The FWC was satisfied, based on the above, that the managing director had engaged in bullying conduct towards the employee, and found in particular:

  • the content and autocratic tone of his emails, which was aggravated when others were copied into the emails, was bullying;
  • it was unreasonable for the managing director to expose the employee to the vitriol of their matrimonial issues as soon as she told him she felt uncomfortable and asked him to stop;
  • irrespective of whether it was lawful or not to issue directions to the employee, the managing director’s criticisms and scrutiny of her were unreasonable and sending her 50 emails seeking expense reimbursements “drove her into the hands of her doctors”; and
  • the warning letters were unreasonable threats of dismissal that were used to “intimidate [the employee] to the greatest degree possible” and to test her loyalty “in an act of gamesmanship”, noting that if the managing director was serious about disciplining his co-owner, he could have asked his lawyers to do so.

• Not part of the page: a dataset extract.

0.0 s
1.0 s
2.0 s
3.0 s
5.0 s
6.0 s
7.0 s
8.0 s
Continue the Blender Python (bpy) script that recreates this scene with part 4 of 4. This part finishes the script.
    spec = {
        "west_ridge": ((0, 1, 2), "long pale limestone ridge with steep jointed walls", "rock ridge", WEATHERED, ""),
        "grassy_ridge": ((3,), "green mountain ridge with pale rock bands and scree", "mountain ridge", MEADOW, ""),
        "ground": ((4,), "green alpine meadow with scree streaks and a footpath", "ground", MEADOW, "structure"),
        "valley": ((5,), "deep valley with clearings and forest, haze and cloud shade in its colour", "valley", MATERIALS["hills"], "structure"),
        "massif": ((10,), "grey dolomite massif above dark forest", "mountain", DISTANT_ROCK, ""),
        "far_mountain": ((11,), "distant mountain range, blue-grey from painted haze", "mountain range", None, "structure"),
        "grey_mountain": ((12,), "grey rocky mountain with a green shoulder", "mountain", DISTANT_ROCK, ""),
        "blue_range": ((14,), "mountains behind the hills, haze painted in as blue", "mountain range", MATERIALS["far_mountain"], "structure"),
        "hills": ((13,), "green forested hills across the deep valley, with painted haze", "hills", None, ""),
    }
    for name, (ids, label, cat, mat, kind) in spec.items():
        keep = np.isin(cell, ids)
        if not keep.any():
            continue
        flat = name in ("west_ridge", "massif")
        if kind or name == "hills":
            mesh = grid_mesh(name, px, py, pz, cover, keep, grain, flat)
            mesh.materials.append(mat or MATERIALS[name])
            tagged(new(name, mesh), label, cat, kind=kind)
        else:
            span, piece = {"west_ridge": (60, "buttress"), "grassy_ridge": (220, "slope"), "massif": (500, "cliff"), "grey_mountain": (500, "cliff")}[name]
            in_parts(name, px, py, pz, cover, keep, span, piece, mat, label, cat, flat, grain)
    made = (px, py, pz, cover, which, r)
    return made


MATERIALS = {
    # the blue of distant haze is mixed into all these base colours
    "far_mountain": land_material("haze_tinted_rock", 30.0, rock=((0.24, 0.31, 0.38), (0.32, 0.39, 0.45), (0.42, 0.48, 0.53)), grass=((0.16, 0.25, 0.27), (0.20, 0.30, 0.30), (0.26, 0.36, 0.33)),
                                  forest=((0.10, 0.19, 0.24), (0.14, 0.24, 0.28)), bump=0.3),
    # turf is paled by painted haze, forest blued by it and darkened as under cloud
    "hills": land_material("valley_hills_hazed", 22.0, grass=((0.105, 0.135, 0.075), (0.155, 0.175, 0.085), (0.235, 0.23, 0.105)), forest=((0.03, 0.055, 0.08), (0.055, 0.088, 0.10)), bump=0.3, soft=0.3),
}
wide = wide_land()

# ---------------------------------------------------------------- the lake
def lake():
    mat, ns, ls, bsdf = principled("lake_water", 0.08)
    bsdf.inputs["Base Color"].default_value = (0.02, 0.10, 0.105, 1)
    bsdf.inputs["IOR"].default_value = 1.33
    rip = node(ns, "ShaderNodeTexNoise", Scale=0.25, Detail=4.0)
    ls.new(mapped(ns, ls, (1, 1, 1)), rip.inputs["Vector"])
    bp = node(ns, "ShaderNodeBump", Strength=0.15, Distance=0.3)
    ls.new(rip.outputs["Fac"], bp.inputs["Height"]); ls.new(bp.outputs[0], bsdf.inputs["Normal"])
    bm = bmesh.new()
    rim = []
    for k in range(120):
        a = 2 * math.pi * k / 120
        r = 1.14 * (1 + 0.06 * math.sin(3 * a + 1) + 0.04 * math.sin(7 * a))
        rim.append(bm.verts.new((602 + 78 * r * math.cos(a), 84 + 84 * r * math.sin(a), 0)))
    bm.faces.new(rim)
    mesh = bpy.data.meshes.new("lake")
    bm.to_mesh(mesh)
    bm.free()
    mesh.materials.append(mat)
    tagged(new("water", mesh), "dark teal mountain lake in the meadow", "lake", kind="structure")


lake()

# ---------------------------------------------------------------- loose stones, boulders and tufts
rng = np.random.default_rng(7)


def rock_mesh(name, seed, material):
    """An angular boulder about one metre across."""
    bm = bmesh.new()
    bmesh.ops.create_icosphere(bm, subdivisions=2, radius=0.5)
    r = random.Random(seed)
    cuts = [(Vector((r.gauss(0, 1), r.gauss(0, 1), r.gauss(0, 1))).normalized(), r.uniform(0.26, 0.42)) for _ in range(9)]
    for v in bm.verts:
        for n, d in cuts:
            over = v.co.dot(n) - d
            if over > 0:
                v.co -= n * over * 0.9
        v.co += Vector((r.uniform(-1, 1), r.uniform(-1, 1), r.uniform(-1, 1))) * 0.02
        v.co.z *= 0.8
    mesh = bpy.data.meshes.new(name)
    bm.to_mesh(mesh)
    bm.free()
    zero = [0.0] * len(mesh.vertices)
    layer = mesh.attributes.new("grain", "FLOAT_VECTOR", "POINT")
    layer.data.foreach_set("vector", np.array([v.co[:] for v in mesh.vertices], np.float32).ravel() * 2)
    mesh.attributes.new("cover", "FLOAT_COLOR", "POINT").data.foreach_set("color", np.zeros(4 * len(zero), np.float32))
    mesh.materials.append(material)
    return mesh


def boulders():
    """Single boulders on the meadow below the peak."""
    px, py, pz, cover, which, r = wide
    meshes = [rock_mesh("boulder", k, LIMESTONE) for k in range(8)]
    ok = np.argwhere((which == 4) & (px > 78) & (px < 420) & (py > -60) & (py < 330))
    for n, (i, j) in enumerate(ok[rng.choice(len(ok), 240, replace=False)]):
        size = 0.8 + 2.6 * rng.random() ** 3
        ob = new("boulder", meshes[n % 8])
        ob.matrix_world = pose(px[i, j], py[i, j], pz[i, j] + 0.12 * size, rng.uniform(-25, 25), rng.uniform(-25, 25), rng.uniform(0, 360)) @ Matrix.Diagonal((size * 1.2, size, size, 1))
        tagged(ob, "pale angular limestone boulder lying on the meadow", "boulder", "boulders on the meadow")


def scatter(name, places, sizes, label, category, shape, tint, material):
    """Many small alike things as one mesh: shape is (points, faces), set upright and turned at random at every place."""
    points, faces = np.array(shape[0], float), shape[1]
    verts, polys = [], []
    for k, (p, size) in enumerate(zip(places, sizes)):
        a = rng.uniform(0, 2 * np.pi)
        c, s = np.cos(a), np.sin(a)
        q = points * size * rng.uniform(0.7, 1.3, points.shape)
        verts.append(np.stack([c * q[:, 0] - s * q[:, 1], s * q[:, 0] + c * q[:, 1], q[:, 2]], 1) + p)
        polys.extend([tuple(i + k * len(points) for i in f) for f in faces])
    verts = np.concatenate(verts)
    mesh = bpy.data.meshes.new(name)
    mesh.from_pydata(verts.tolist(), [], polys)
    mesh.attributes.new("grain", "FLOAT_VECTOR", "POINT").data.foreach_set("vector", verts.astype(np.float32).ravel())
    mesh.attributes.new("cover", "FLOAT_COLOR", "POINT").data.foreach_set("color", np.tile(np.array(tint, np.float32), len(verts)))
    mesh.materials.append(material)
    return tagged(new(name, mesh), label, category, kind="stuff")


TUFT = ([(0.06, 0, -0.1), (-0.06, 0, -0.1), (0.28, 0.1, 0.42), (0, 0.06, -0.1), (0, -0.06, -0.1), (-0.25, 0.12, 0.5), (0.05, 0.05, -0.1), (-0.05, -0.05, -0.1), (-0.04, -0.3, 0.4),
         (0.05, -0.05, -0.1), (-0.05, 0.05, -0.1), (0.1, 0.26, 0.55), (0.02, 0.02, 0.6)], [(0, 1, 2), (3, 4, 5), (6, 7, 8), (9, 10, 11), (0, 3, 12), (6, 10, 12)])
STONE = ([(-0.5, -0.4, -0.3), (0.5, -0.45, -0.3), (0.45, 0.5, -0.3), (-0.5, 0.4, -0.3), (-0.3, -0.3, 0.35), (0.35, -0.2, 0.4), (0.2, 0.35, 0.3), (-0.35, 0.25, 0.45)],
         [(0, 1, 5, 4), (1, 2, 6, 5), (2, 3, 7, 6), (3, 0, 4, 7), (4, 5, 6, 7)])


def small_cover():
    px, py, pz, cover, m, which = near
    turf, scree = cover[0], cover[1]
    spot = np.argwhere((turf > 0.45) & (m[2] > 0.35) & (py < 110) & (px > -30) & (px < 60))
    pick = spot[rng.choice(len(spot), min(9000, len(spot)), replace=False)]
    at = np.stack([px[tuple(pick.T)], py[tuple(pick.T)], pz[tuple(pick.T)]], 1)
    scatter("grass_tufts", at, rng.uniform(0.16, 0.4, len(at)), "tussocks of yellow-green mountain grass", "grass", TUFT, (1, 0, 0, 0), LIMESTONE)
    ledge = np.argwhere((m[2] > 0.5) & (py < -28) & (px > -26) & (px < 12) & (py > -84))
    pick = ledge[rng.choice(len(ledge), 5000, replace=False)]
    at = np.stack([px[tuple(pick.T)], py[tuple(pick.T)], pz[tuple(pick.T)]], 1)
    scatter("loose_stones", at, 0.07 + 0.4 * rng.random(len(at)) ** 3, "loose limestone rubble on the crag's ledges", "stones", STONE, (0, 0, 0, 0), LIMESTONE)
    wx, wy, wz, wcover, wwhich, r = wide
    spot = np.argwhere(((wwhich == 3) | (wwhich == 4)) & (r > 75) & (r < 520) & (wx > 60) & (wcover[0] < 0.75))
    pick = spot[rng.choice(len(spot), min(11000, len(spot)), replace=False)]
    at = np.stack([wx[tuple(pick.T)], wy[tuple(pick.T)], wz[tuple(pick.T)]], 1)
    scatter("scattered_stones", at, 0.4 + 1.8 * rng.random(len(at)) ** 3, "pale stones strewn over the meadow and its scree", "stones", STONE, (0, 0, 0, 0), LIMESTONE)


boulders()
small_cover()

In circumstances where the managing director had expressed no remorse for his conduct and still believed that the employee was part of a conspiracy against him, the FWC considered that there was a real risk that the employee would continue to be bullied at work and stop bullying orders were warranted.

Accordingly, the FWC made orders to the effect that:

  • neither the managing director nor any person acting on his behalf or instructions was to take any action in relation to the employee’s employment or to instruct or direct her in relation to the performance of her duties;
  • the managing director was to communicate with the employee only by email and about work-related matters or business, and was not to instruct his lawyers to do so;
  • the managing director was to communicate with the employee in a professional, respectful and business-like manner and not be abusive, rude or harassing, and was not to denigrate or disparage her to anyone else in the business; and
  • the employee be permitted to perform the full range of her duties and that the managing director not restrict or limit her from communicating with persons necessary to perform her duties.
Lessons for employers

This is another example of the wide discretion that the FWC has under the anti-bullying provisions of the Fair Work Act 2009 (Cth) in relation to the types of orders it can make to stop bullying. As has been stated many times before, the purpose of these types of applications is to prevent further bullying and the FWC quite understandably has now made orders to which the managing director and anyone acting on his behalf or instructions (including his lawyers) are now subject.


Information provided in this blog is not legal advice and should not be relied upon as such. Workplace Law does not accept liability for any loss or damage arising from reliance on the content of this blog, or from links on this website to any external website. Where applicable, liability is limited by a scheme approved under Professional Standards Legislation.